Understanding how both parties will exit the relationship and putting in place clear rules for disengagement from the relationship, keeps the partners focused throughout the life of the relationship and into the future.
Initiation of Disengagement
The initiation of disengagement can arise from previously agreed triggers such as the achievement of objectives or where the partners mutually agree that the current activity has reached its natural conclusion. The joint management team should then commence the implementation of the pre-agreed joint exit strategy. This should take into account all commercial considerations, accountabilities, agreed objectives and implications for those personnel involved.
In developing an exit strategy, the partners must consider the way in which current liabilities will be fulfilled. The reputations of all parties are important, and support to the customer is crucial for future activities.
Evaluation of the Relationship
Collaborative integration offers the opportunity for organisations to extend their individual capabilities and market reach through combined operations. In every case, there is a need for the parties to openly address what they need to do in the event that the relationship is no longer viable. How we exit from a relationship says a great deal about the integrity of the parties, the strength of their relationship and their potential to collaborate in the future.

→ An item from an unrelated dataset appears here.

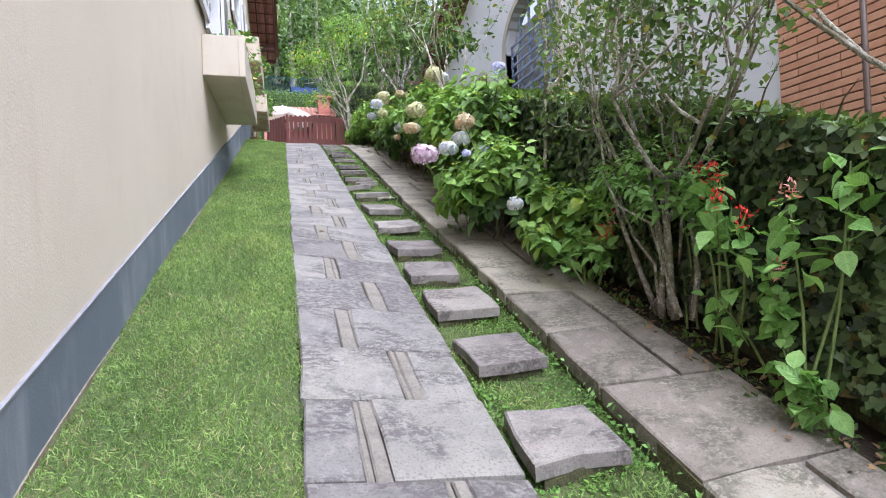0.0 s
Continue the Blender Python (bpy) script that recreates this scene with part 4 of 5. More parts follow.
def side_ivy(y0, y1, n, size):
    def place(m):
        y = y0 + (y1 - y0) * rng.random(m)
        base = np.interp(y, GROUND_Y + [18.2, 30], GROUND_Z + [PATIO, PATIO])
        top = 2.31 + 0.343 * (y - 2.38)
        z = base + (top - base) * rng.random(m) ** 0.9 + 0.05 * rng.normal(size=m) * (rng.random(m) < 0.15)
        return np.stack([2.99 - 0.10 * rng.random(m) + 0.07 * bumps(y, z, 1.6), y, z], 1)
    return place


ivy = thing("ivy_hedge", "dense dark green ivy covering the boundary wall", "ivy", at=(3.0, 10, 4))
sheet_leaves("foliage", ivy, 36000, side_ivy(1.2, 12.0, 0, 0), (-1, 0, 0.25), 0.064, M_IVY, IVY_LEAF, 0.7, 0.6)
sheet_leaves("foliage", ivy, 56000, side_ivy(12.0, 19.5, 0, 0), (-1, 0, 0.3), 0.056, M_IVY, IVY_LEAF, 0.9, 0.6)
sheet_leaves("foliage", ivy, 26000, side_ivy(19.5, 27.0, 0, 0), (-1, 0, 0.25), 0.075, M_IVY_B, IVY_LEAF, 0.7, 0.5)


def ivy_top(m):
    y = 0.8 + 26.2 * rng.random(m)
    z = 2.31 + 0.343 * (y - 2.38) + 0.05 * rng.random(m) + 0.08 * bumps(y, y * 0, 1.1)
    return np.stack([2.9 + 0.5 * rng.random(m), y, z], 1)


sheet_leaves("top_growth", ivy, 15000, ivy_top, (-0.2, 0, 1), 0.07, M_SHRUB, TINY, -0.3, 0.9)
bm = bmesh.new()
for i in range(170):
    y = 1.0 + 25.5 * rng.random()
    x, z = 2.92 + 0.3 * rng.random(), hedge_top(y) - 0.05
    a = Vector((x, y, z))
    b = a + Vector((rng.normal() * 0.15 - 0.1, rng.normal() * 0.3, 0.08 + 0.15 * rng.random()))
    add_tube(bm, [a, a.lerp(b, 0.5) + Vector((0, 0, 0.04)), b], [0.006, 0.005, 0.002], 4)
tagged(part("twig_growth", bm, M_STEM, ivy, "bare brown twigs"), kind="stuff")


def back_place(m):
    x = -9.5 + 12.6 * rng.random(m)
    z = 5.6 + (4.62 + 0.03 * x) * rng.random(m) ** 0.95
    return np.stack([x, 26.97 - 0.12 * rng.random(m) + 0.08 * bumps(x, z, 0.9), z + 0.06 * rng.normal(size=m) * (z > 9.9)], 1)


ivy2 = thing("ivy_wall", "bright green creeping ivy covering the retaining wall", "ivy", at=(-3, 26.9, 5.5))
sheet_leaves("foliage", ivy2, 60000, back_place, (0, -1, 0.3), 0.062, M_IVY_B, IVY_LEAF, 0.7, 0.55)
# strappy border plants at its foot
n = 2600
P = np.stack([-9 + 9.8 * rng.random(n), 26.45 + 0.45 * rng.random(n), np.full(n, 5.62)], 1)
border = thing("border_plants", "strappy bright green border plants along the ivy wall", "plant", kind="stuff", at=(-4, 26.7, 5.62))
BLADE = (np.array([(-0.05, 0, 0), (0.05, 0, 0), (-0.04, 0.6, 0), (0.04, 0.6, 0), (0, 1.0, -0.22)], float), [(0, 1, 3, 2), (2, 3, 4)])
scatter("foliage", BLADE, P, np.array([0, -0.2, 1]) + 0.6 * unit(n), unit(n), 0.25 + 0.2 * rng.random(n), M_HYD, border)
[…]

If the relationship has been well managed and has delivered its objectives, then the way should be open to considering future possibilities for collaboration. The future offers the perspective that more and more organisations will look towards this approach as a viable alternative.
Review and Updating of the Relationship Management Plan
As a final stage, the parties should review their joint relationship management plan as part of lessons learned to be feedback to their relative management systems.